Is your horse ready to retire? Or not?


In this podcast episode (click here to listen), I share with you the many facets and perspectives to consider when retiring a horse.


Sammy, a retired dressage horse, provided me with the first unusual perspective. His person had no choice but to retire Sammy due to a painful spinal disease called Kissing spine. When two or more vertebrae develop bony projections that cause nerve interference and with that pain. Sammy and his person see each other every day, playing at liberty, learning tricks but they no longer ride.


In one of our phone conversations, Sammy expressed that watching the other horses' being worked' while he 'only' played' was hard for him.

So his person asked if Sammy was interested in retiring at a farm designed for horses like him? She gave me the name and I pulled up the place's website to share with Sammy what I saw. Run-in sheds, large pastures, daily check-in by a person to make sure he was happy and healthy. Weekly visits by his person.


Then, I described a photo of a group of horses in a field who appeared relaxed. I told Sammy that just by looking at their bodies, I could see they were former athletes, just like him.


That piqued Sammy's interest. He was surprisingly excited to hang out in a pasture with other athletes. He explained, "We can all hang out together knowing that we have a similar history. We'll share the understanding that we know hard work and success."


I envisioned Sammy and the other retired horses hanging out like dudes at the local coffee shop, shooting the shit about their time as a quarterback, hitter, or triathlete. Brilliant.


Now, Rio, a retired polo horse I communicated with, had a different perspective and different concerns.


Shortly after Rio was retired, his mood became sullen. Eventually, his person asked me to check in with him to see what was going on.


Turns out, Rio was not sure what had happened. He didn't understand why he was overlooked for training sessions and games. His trainer kept walking right past his stall and nobody brought him in from the paddock. He was wondering why?


Turns out, nobody had told Rio that he was retired. Once we cleared up the confusion, Rio brightened up. However, his wish was not to retire but to stay conditioned and fit. He asked his person to continue to ride him, even if just for pleasure.

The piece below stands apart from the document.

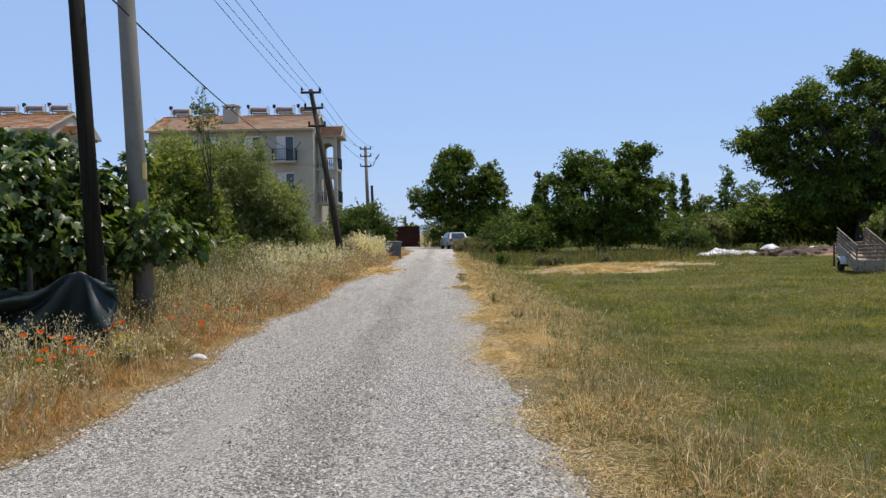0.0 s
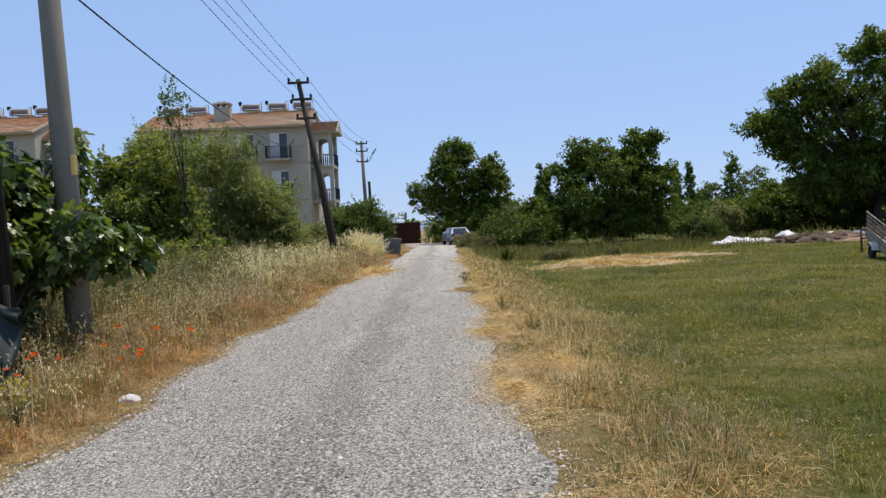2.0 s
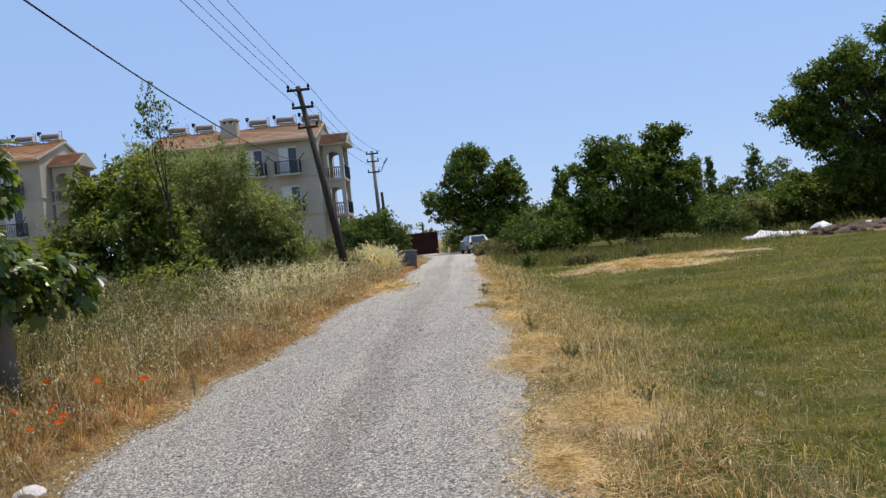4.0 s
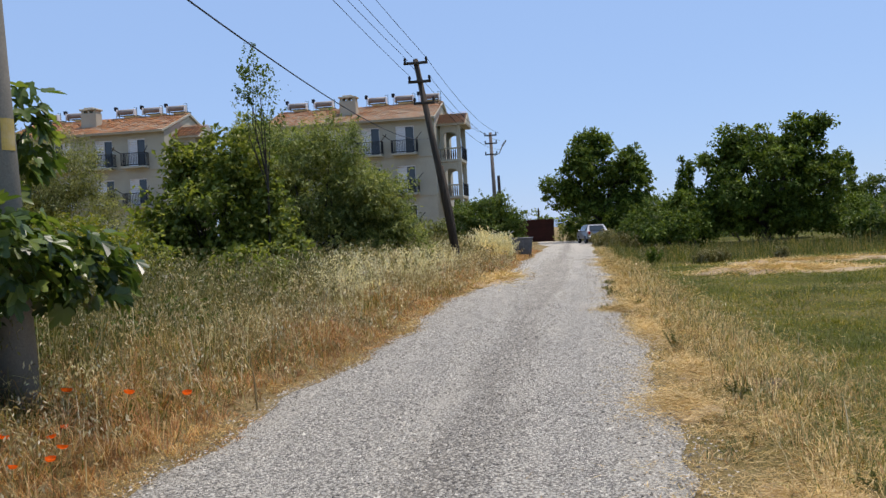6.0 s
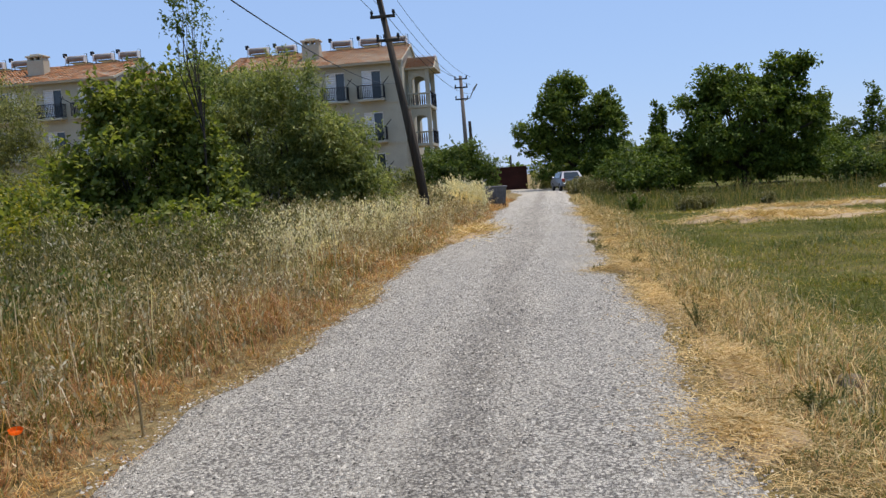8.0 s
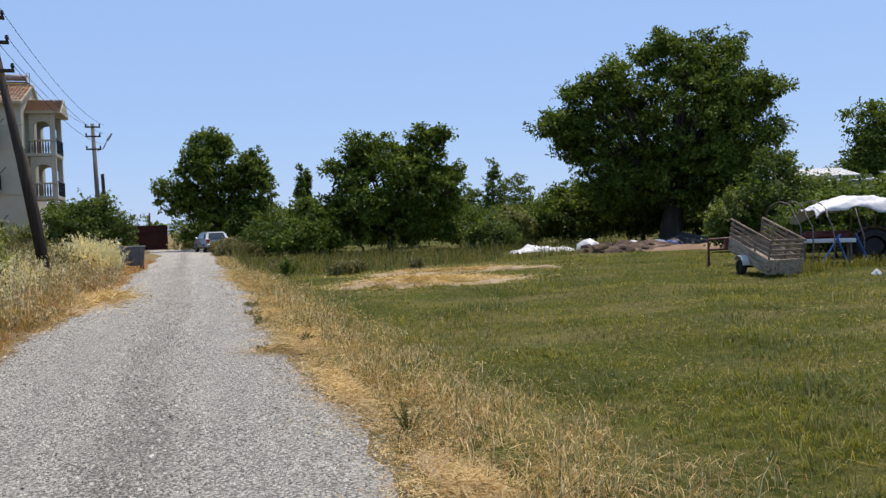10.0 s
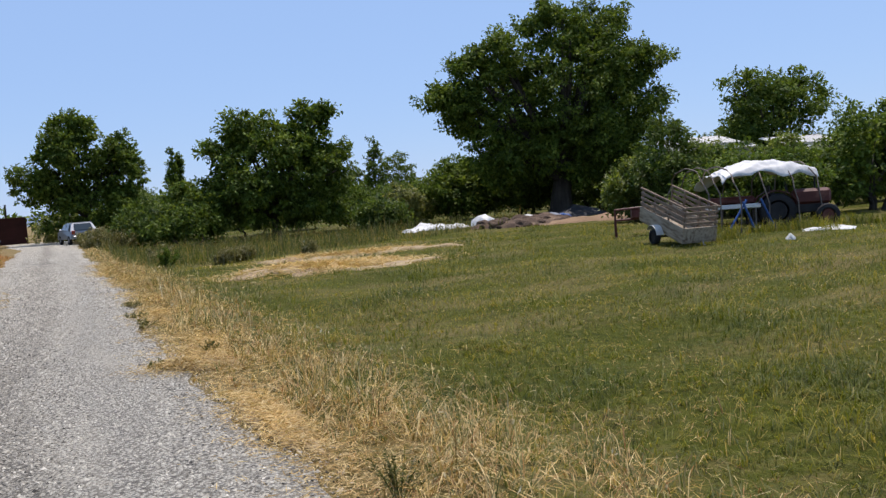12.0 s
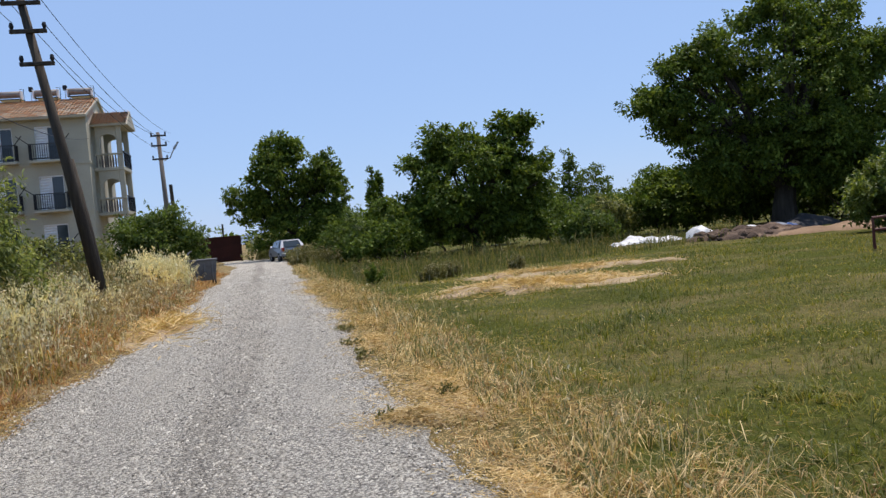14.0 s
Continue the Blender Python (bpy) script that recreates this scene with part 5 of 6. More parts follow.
a = RNG.uniform(0, 6.283, n)
rot = np.stack([np.cos(a), -np.sin(a), np.sin(a), np.cos(a)], 1).reshape(-1, 2, 2)
off = np.repeat(dirs[None], n, 0) * RNG.uniform(0.6, 1.4, (n, 5, 1)) * rad[:, None, None]
off[:, 4, :2] += RNG.normal(0, 0.35, (n, 2)) * rad[:, None]
off[..., :2] = np.einsum("nij,nkj->nki", rot, off[..., :2])
fs = np.array([[0, 1, 4], [1, 2, 4], [2, 3, 4], [3, 0, 4]])
tagged(raw("loose_gravel", (c[:, None] + off).reshape(-1, 3), (np.arange(n)[:, None, None] * 5 + fs).reshape(-1, 3), M["stone"]), "loose grey crushed stones lying on the lane", "gravel", kind="stuff")


# ---- fig tree, netting and flowers ----
def fig_shape():
    """One broad five-lobed leaf, about a unit long, cupped along its ribs."""
    pts = [(0, 0)]
    for ang, r in ((-150, 0.22), (-112, 0.40), (-92, 0.50), (-76, 0.40), (-58, 0.56), (-44, 0.72), (-32, 0.64), (-22, 0.47), (-13, 0.74), (0, 0.93), (13, 0.74), (22, 0.47), (32, 0.64), (44, 0.72), (58, 0.56), (76, 0.40), (92, 0.50), (112, 0.40), (150, 0.22)):
        pts.append((r * math.cos(radians(ang)), r * math.sin(radians(ang))))
    v = np.array([(px + 0.1, py, -0.30 * px * px + 0.30 * abs(py)) for px, py in pts])
    f = np.array([(0, i, i + 1) for i in range(1, len(pts) - 1)])
    return v, f


FIG_V, FIG_F = fig_shape()
fig_lobes = [(-5.0, 13.3, 2.15, 0.75, 0.8, 0.75), (-5.6, 13.5, 2.5, 0.5, 0.5, 0.5), (-5.6, 11.6, 1.6, 0.9, 1.0, 0.9), (-3.7, 13.3, 1.5, 0.45, 0.4, 0.35), (-4.15, 14.4, 2.5, 0.2, 0.25, 0.42), (-4.6, 12.7, 1.5, 0.6, 0.6, 0.5), (-6.8, 13.3, 1.8, 1.0, 1.2, 1.0), (-3.45, 13.9, 1.35, 0.42, 0.3, 0.34), (-5.2, 13.2, 2.55, 0.5, 0.5, 0.4), (-6.2, 10.0, 1.4, 0.9, 0.8, 0.8), (-5.4, 12.6, 0.95, 0.8, 0.8, 0.5), (-5.5, 14.0, 1.6, 0.5, 0.5, 0.7), (-6.0, 13.8, 2.2, 0.6, 0.6, 0.6), (-4.6, 13.5, 1.9, 0.6, 0.5, 0.6), (-4.35, 13.95, 1.75, 0.35, 0.3, 0.6), (-5.1, 14.6, 1.9, 0.5, 0.5, 0.55), (-6.0, 13.0, 2.3, 0.7, 0.7, 0.65), (-5.0, 12.4, 2.1, 0.5, 0.5, 0.5),
             (-4.75, 13.5, 0.8, 0.45, 0.4, 0.4), (-5.3, 13.6, 0.75, 0.6, 0.4, 0.5), (-4.7, 13.7, 1.35, 0.5, 0.35, 0.45), (-4.1, 13.35, 1.25, 0.35, 0.25, 0.3)]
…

Rio was not done exercising his body.


That leads me to think about the many reasons why humans decide to retire a horse.

The horse is too old to do the work s/he was purchased for.

The horse has an injury and can't be ridden.

The horse has lameness issues.

The owner has a new horse and no time for the now-retiree.


Horses, especially those who have been amazing athletes in the show ring or on the track, are sometimes not happy to retire or downgrade their workload. A career change can be daunting for superstar horses. Imagine Tom Brady being demoted to playing with the out-of-shape coffee shop dudes. For a superstar horse, becoming a school horse, teaching people who don't know or understand their magnificence can be a letdown.


Yet, horses like Buddy, one of the therapeutic riding horses I was responsible for as the director of a riding center, have shared a different perspective with me. As a former school horse, Buddy’s work as a therapy horse felt like retirement. He was mainly asked to walk around. Had to trot only occasionally. He was often on a lead-line, he didn’t have to think all that much. The new job felt like a vacation compared to his day as a school horse.